> WRITTEN INSTRUCTION
Wherever "part" appears in a line, copy that line.

> DATA BLOCK
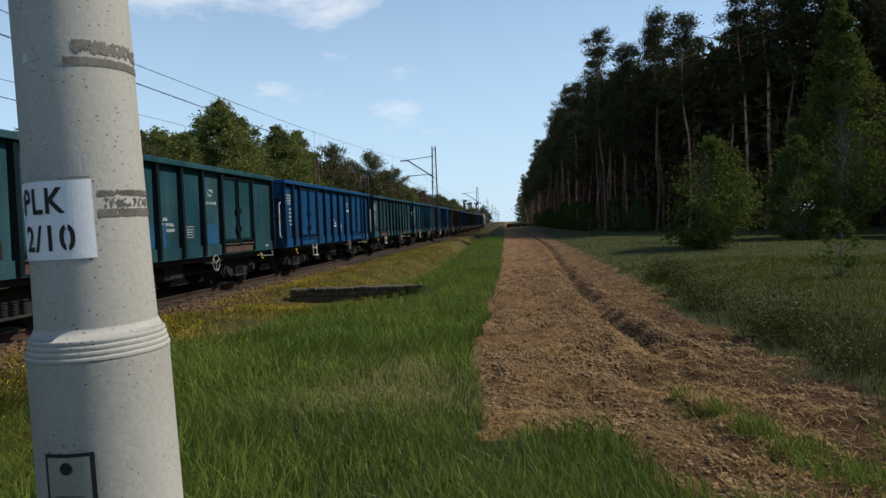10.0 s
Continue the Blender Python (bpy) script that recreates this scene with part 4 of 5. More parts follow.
    for k in range(9):
        p = [(H * math.cos(a), 3.39 + 0.36 * math.sin(a)) for a in (math.pi * k / 9, math.pi * (k + 1) / 9)]
        q = [[bm.verts.new((x * sc, y, 3.39 + (z - 3.39) * sz)) for x, z in p] for y, sc, sz in ((0.75, 0.86, 0.35), (2.2, 1.0, 1.0), (L - 2.2, 1.0, 1.0), (L - 0.75, 0.86, 0.35))]
        for lo, hi in zip(q, q[1:]):
            bm.faces.new((lo[0], lo[1], hi[1], hi[0]))
    bmesh.ops.remove_doubles(bm, verts=bm.verts, dist=0.001)
    part("roof", bm, roofm, loco)
    for y, sy, sz in ((5.6, 0.9, 0.28), (7.2, 1.6, 0.2), (L - 5.4, 1.0, 0.3)):
        bm = bmesh.new()
        box(bm, (-0.1, y, 3.75 + sz / 2), (0.9, sy, sz), bevel=0.04)
        part("roof_box", bm, roofm, loco, "dusty equipment box on the roof")
    for y in (5.0, 6.4, 9.0, 10.5, L - 5.9):
        bm = bmesh.new()
        rod(bm, (0.35, y, 3.70), (0.35, y, 4.02), 0.06, 0.04, 8)
        part("roof_insulator", bm, RUST, loco, "brown roof insulator")
    bm = bmesh.new()
    path_rod(bm, [(0.35, 4.2, 4.03), (0.35, 9.0, 4.04), (0.35, L - 4.2, 4.03)], 0.02, 5)
    part("busbar", bm, IRON, loco)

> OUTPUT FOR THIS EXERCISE
Continue the Blender Python (bpy) script that recreates this scene with part 4 of 5. More parts follow.
    part("roof", bm, roofm, loco)
        part("roof_box", bm, roofm, loco, "dusty equipment box on the roof")
        part("roof_insulator", bm, RUST, loco, "brown roof insulator")
    part("busbar", bm, IRON, loco)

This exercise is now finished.